▶ [EXERCISE DIRECTIONS]:
Quote exactly and only this range of lines in the data below: the line that holds "shutter > 0, shutter" to the line that holds "q.make_compatible(carried.rotation_quaternion)", both included.
** start of DATA SEGMENT **
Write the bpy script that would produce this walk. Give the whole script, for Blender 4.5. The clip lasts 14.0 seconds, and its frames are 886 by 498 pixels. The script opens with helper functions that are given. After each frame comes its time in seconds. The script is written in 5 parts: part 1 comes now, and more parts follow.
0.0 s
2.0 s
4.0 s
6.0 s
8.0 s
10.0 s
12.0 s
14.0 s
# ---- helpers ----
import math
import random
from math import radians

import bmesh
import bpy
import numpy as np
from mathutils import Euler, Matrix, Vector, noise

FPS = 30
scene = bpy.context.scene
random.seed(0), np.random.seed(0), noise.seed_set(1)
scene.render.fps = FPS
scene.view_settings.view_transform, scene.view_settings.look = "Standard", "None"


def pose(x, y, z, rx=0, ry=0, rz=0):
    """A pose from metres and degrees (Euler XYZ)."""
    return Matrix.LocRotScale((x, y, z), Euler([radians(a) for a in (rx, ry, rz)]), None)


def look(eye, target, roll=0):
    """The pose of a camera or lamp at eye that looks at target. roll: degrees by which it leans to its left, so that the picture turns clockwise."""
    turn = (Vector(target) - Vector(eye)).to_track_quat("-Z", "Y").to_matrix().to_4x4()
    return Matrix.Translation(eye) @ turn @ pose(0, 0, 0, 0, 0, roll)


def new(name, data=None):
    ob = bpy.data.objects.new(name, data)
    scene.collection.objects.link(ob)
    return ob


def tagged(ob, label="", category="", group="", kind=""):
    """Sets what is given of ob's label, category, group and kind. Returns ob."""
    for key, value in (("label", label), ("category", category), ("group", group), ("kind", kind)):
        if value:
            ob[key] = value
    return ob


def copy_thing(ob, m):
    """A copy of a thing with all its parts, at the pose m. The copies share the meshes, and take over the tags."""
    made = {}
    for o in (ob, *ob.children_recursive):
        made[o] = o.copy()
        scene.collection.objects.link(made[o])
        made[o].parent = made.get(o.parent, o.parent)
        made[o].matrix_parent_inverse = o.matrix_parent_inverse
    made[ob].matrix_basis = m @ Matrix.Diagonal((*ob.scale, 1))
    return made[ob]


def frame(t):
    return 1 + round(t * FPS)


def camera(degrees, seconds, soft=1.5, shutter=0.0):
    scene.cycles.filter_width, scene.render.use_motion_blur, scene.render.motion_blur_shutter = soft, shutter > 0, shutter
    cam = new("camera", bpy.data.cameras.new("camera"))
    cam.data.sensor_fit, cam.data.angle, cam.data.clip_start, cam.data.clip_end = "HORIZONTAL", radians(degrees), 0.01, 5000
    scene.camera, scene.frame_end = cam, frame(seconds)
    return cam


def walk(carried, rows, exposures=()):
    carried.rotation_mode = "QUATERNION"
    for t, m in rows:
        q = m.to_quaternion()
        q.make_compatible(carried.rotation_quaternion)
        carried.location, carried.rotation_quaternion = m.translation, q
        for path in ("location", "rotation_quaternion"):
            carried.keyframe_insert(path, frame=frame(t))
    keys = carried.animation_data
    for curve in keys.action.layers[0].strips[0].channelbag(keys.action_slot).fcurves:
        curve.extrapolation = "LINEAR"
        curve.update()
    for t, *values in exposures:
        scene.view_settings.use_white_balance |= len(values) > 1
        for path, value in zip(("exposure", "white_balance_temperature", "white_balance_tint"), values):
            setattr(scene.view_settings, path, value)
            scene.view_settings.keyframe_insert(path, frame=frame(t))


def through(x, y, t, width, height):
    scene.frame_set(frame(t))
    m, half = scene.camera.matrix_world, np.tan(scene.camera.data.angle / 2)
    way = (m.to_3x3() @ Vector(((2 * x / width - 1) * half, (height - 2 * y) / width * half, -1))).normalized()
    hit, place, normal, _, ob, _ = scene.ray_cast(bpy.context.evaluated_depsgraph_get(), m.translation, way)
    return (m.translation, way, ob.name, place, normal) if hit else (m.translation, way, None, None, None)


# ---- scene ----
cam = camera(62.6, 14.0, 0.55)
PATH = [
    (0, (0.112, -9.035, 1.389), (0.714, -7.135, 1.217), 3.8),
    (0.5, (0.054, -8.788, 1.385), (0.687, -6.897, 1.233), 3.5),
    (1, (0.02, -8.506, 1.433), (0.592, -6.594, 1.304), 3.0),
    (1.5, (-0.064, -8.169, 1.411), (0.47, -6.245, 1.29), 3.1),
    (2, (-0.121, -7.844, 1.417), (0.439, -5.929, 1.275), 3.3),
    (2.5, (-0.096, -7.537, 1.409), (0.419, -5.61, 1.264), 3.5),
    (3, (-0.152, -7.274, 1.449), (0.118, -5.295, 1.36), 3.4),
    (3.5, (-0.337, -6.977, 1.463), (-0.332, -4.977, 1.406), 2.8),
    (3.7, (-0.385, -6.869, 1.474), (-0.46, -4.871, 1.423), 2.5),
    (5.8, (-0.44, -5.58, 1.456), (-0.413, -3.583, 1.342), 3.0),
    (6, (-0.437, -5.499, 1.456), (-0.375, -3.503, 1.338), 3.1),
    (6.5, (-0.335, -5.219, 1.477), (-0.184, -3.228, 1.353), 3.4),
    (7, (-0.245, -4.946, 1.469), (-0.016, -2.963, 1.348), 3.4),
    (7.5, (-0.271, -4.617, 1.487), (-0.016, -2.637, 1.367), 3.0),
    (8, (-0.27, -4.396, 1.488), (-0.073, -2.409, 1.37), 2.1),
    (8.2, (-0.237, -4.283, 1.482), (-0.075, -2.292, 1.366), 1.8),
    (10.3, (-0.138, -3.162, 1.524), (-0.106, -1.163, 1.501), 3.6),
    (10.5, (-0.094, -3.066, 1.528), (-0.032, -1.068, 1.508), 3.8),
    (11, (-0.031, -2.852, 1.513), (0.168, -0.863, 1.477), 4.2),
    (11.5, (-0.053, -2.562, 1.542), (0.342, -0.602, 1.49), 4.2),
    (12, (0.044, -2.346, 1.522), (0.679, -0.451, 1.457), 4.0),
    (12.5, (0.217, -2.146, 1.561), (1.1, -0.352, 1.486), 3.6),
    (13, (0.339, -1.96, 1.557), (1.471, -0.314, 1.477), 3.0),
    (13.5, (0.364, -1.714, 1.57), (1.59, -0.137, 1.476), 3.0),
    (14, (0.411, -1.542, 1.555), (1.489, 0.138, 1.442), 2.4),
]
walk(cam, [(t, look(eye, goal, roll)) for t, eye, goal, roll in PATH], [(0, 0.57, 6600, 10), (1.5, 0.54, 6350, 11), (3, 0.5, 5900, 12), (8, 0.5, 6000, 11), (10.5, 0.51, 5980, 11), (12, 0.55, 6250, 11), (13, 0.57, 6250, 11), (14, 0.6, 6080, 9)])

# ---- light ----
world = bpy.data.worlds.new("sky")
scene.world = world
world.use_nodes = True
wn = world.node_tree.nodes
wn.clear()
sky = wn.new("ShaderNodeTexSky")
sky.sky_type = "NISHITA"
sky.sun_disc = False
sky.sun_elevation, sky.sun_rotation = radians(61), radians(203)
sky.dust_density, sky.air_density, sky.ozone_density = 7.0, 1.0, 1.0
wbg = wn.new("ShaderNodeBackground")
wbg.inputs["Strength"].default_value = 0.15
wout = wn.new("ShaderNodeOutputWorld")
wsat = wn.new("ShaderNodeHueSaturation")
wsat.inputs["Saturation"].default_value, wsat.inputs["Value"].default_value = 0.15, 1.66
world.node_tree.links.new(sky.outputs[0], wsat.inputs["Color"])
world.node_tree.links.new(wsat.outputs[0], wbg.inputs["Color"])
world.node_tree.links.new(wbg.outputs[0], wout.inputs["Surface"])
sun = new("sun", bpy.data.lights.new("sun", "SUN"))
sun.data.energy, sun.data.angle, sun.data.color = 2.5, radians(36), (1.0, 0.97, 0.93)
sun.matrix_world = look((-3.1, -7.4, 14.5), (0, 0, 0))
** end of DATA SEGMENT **
▶ [SOLUTION FOR THIS TASK]:
    scene.cycles.filter_width, scene.render.use_motion_blur, scene.render.motion_blur_shutter = soft, shutter > 0, shutter
    cam = new("camera", bpy.data.cameras.new("camera"))
    cam.data.sensor_fit, cam.data.angle, cam.data.clip_start, cam.data.clip_end = "HORIZONTAL", radians(degrees), 0.01, 5000
    scene.camera, scene.frame_end = cam, frame(seconds)
    return cam


def walk(carried, rows, exposures=()):
    carried.rotation_mode = "QUATERNION"
    for t, m in rows:
        q = m.to_quaternion()
        q.make_compatible(carried.rotation_quaternion)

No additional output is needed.